Baker also seeks $54.78 for fifty-four pages of copies made at the hotel in which the Prochot and DeGroff depositions were held.Internap argues that this is an excessive per-page rate of recovery. The Court concludes that Baker is entitled to recover $10.80, or twenty cents per page, for these documents. See Kaplan v. City of Chicago, No. 05 C 2001, 2009 WL 19407889, at *4 (July 6, 2009) (noting that "courts in this district have found photocopying costs between $0.10 and $0.20 per page to be reasonable").

c. Shipping and delivery costs

Finally, Baker seeks $105.24 in costs for shipping and overnight mail delivery. These costs are considered ordinary business expenses and are not recoverable by a prevailing party.

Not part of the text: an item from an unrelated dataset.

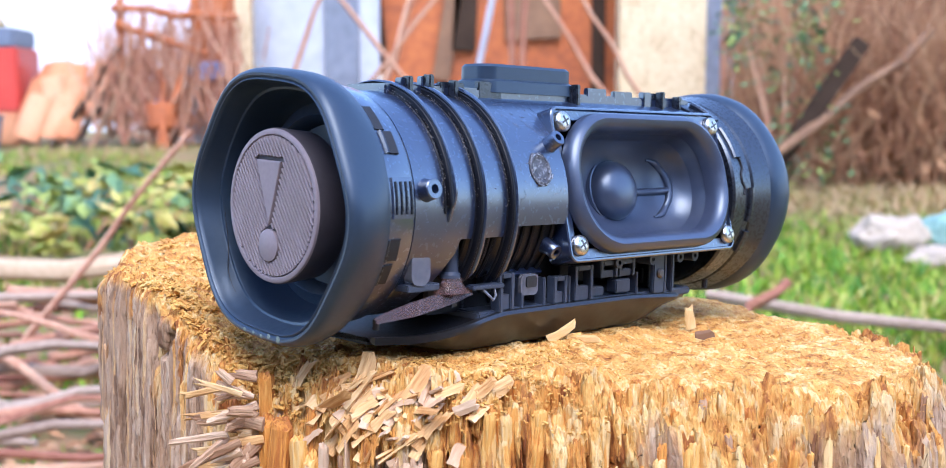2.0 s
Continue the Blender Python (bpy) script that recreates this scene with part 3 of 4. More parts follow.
def screw(sp, m, r=0.0039):
    """A steel pan-head screw with a cross recess."""
    bm = bmesh.new()
    loft(bm, [[(q * math.cos(t * math.pi / 12), q * math.sin(t * math.pi / 12), z) for t in range(24)] for q, z in
              ((r, 0), (r, 0.0010), (r * 0.92, 0.0018), (r * 0.7, 0.0024), (r * 0.3, 0.0026))], True, True, True, m)
    s = part("screw", bm, M_STEEL, sp, "shiny steel cross-head screw")
    bm = bmesh.new()
    for q in (0, 90):
        box(bm, -r * 0.5, r * 0.5, -0.00034, 0.00034, 0.0020, 0.00272, m @ pose(0, 0, 0, 0, 0, q + 25))
    part("cross_recess", bm, M_SLOT, s, smooth=False)


def boss(sp, x, a, r0, length, rad=0.0034):
    """A hollow screw post that stands out of the shell."""
    m = pose(x, 0, 0, 0, 0, 0) @ Matrix.Rotation(radians(-a), 4, "X") @ Matrix.Rotation(radians(90), 4, "X") @ Matrix.Translation((0, 0, r0))
    bm = bmesh.new()
    loft(bm, [[(q * math.cos(t * math.pi / 10), q * math.sin(t * math.pi / 10), z) for t in range(20)] for q, z in
              ((rad * 1.25, 0), (rad, length * 0.4), (rad, length - 0.0004), (rad * 0.9, length), (rad * 0.45, length), (rad * 0.42, length - 0.003))], True, True, True, m)
    part("screw_post", bm, M_SHELL, sp)


def oval(inset, z):
    """A ring of the driver's racetrack, by its inset from the outer edge."""
    return [(x, y, z) for x, y in rounded(0.0488 - inset, 0.0268 - inset, max(0.0004, 0.0240 - 0.82 * inset), 16)]


def driver_parts(sp):
    # flange with a raised border
    bm = bmesh.new()
    A, B = 0.0515, 0.0288
    loft(bm, [[(x, y, z) for x, y in rounded(A - i, B - i, max(0.002, 0.004 - i), 6)] for i, z in
              ((0.0005, -0.012), (0, -0.0007), (0.0004, -0.0002), (0.0010, -0.0002), (0.0014, -0.0014), (0.0048, -0.0015), (0.0052, -0.0030))], True, False, False, DRV)
    flange = part("driver_flange", bm, M_SHELL, sp, "black plastic driver frame with four corners for screws")
    for sx in (-1, 1):
        for sy in (-1, 1):
            b = bmesh.new()
            x0, x1 = sorted((0.0505 * sx, 0.0375 * sx))
            y0, y1 = sorted((0.0278 * sy, 0.0190 * sy))
            box(b, x0, x1, y0, y1, -0.0060, -0.0015)
            for v in b.verts:
                if abs(v.co.x) < 0.040 and abs(v.co.y) < 0.022:
                    v.co.x, v.co.y = 0.0440 * sx, 0.0240 * sy
            b.transform(DRV)
            part("flange_corner", b, M_SHELL, flange)
    # rubber roll
    bm = bmesh.new()
    prof = [(0.0, -0.0012), (0.0003, 0.0016), (0.0013, 0.0035), (0.0030, 0.0044), (0.0047, 0.0038), (0.0060, 0.0021), (0.0067, -0.0004), (0.0070, -0.0040)]
    loft(bm, [oval(i, z) for i, z in prof], True, False, False, DRV)
    part("rubber_surround", bm, M_CONE, sp, "soft black rubber roll round the cone")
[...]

See Am. Nat. Ins. Co. v. Citibank, F.S.B., 623 F. Supp. 2d 953, 956 (N.D. Ill. 2009). As such, Baker is not entitled to recover these costs.

d. Summary of costs

Given the above findings, Baker is entitled to recover $8,536.74 in costs. This is the difference between the amount Baker sought in her bill of costs ($11,146.20) and the sum of the following requests, all of which the Court denies: $2,165.94 in deposition costs; $338.28 in copying costs; and $105.24 in shipping and delivery costs.


For the reasons stated above, the Court denies defendant's motion for judgment as a matter of law and its motion for amendment of the jury verdict or a new trial [docket no. 163]. The Court grants in part plaintiff's motion to tax costs [docket no. 169] and taxes costs in favor of plaintiff and against defendant in the amount of $8,536.74. Finally, the Court grants plaintiff's motion to amend the judgment [docket no. 166] and directs the Clerk to enter an amended judgment stating that judgment is entered in favor of the plaintiff and against the defendant in the amount of $257,611.16.